→ **TASK DESCRIPTION**: In the records below, find each line with the word "that" and copy it.

### INPUT ROWS

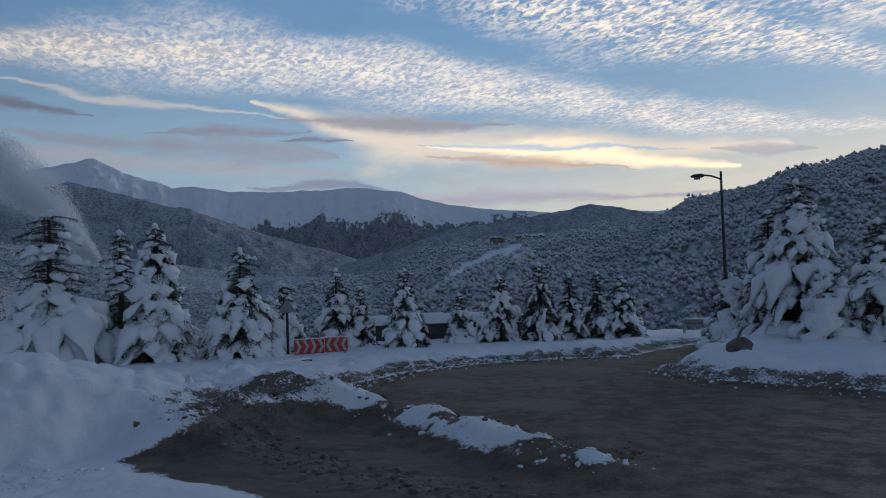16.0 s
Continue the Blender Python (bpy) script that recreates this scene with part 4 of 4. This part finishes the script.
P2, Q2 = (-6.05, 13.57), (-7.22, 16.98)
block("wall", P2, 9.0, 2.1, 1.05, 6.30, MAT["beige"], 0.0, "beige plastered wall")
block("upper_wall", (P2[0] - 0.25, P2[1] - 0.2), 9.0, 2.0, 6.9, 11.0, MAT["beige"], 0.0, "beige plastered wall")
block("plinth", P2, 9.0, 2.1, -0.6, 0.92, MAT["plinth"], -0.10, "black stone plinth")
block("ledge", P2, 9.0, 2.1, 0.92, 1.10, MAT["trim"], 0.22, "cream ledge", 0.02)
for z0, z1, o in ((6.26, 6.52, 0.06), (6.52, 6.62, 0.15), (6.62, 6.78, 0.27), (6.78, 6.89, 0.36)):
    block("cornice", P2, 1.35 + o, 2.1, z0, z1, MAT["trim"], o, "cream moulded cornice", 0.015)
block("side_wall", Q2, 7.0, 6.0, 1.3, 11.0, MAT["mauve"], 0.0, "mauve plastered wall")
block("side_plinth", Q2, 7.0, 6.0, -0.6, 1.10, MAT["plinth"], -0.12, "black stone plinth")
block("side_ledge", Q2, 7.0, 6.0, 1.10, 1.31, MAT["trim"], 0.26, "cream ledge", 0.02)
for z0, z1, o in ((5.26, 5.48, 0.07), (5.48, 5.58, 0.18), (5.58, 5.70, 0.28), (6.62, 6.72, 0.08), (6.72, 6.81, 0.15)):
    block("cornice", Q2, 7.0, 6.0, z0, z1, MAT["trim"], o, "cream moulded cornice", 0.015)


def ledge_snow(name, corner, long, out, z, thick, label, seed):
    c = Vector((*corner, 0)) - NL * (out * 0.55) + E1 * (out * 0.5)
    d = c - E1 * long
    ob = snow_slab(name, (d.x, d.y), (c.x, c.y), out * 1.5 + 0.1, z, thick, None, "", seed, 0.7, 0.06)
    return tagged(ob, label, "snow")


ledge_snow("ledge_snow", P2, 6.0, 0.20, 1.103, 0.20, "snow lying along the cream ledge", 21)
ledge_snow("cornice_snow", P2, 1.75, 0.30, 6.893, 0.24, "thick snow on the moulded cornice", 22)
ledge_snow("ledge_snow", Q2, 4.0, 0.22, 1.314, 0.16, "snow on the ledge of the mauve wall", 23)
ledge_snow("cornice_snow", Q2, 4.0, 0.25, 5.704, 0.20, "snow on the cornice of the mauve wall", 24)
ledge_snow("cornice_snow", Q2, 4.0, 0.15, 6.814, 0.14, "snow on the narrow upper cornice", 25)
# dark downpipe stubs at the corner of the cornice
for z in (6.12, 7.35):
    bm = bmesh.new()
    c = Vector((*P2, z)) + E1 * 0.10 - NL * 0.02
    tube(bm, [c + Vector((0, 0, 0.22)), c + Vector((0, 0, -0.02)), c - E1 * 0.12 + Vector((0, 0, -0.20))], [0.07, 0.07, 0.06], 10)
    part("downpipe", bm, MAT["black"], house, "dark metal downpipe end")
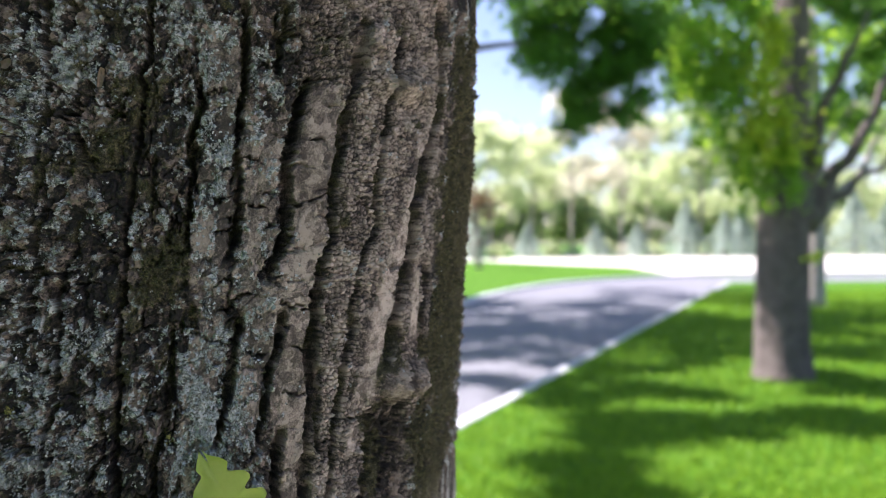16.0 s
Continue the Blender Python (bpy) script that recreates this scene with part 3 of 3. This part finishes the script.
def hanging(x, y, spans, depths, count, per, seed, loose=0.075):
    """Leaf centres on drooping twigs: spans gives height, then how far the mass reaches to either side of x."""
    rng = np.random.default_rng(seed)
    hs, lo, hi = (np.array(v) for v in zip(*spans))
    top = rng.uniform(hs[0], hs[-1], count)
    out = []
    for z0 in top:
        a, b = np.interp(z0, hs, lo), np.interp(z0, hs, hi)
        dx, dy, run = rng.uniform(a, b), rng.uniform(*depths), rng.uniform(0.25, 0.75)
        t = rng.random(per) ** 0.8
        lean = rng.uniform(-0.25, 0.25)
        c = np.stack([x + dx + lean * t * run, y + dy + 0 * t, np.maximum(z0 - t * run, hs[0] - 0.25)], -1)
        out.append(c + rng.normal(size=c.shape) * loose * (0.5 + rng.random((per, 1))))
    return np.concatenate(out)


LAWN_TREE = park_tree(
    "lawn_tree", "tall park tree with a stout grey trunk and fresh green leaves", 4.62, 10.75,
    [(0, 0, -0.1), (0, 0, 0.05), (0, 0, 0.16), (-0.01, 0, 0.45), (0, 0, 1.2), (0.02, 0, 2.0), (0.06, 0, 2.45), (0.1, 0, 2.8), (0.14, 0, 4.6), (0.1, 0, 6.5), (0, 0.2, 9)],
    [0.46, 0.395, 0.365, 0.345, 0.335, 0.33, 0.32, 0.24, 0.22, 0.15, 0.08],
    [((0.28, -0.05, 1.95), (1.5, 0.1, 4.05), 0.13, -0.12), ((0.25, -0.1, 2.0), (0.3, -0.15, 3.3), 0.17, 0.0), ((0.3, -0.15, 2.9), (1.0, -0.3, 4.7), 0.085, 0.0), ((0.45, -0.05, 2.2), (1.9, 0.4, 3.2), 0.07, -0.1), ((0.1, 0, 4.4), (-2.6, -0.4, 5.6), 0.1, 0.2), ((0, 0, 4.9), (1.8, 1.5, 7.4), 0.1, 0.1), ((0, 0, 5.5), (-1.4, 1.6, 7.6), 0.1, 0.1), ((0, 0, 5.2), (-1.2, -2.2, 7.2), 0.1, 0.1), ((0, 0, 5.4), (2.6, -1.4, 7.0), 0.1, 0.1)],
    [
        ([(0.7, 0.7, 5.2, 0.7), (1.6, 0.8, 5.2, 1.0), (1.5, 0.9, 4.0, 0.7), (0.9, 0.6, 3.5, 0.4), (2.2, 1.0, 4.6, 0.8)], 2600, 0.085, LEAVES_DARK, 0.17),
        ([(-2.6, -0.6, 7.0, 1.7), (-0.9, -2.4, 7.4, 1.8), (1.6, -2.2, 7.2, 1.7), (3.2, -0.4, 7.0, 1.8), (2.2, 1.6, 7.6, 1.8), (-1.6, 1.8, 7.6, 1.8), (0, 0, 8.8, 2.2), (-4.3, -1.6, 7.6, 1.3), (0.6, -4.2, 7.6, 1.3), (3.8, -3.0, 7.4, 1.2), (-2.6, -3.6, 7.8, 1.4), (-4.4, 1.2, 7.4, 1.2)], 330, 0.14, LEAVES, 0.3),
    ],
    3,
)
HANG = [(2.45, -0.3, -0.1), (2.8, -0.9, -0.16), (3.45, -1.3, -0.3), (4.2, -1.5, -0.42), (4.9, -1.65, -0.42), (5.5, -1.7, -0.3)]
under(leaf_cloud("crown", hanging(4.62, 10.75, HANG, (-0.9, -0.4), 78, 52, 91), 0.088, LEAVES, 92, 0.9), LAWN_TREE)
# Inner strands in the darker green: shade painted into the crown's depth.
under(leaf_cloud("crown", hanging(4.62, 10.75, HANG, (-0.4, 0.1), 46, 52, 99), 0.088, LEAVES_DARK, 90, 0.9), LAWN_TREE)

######

→ **EXERCISE SOLUTION**:
Continue the Blender Python (bpy) script that recreates this scene with part 4 of 4. This part finishes the script.
Continue the Blender Python (bpy) script that recreates this scene with part 3 of 3. This part finishes the script.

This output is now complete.